1. The Child Catcher (Chitty Chitty Bang Bang, 1968)

Some people are just creepy. They look creepy, they walk in a creepy way. They have a creepy creepy voice. And those people can lurk in a small child’s dreams. For a long time.

The child catcher moves in smooth, deliberate steps (the actor was a ballet dancer), all the time doing nothing but look with his huge black eyes for children to steal (and almost certainly eat because he has a Grimm aura of fairytale evil about him). He uses their wants against them, offering treats and surprises, if only they’d forget what the sensible grown-up had told them and instead run up to the perfectly reasonable hatch in the side of the perfectly reasonable horse carriage and order as much sugary treats as could be crammed into a child’s mouth.
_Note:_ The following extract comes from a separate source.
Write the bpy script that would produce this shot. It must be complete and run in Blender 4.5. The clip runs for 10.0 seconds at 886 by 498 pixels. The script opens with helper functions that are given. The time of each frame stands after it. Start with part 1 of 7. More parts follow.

But the carriage’s walls fall away to show metal bars, the sugary treats evaporate into thin air, and their subconscious fear of the creepy creepy man proves well-founded. They knew they shouldn’t fall for his lies, but they did anyway.

And, sitting at home, we knew we would probably have done exactly the same thing. Slaves to desires and greed, we’d have ended up in that cage faster than you can say candy floss. So, while the child catcher is the thing that haunted my nightmares, the scariest thing about him was that, if he’d called my name, I would have lamb-to-the-slaughtered my way to my own demise.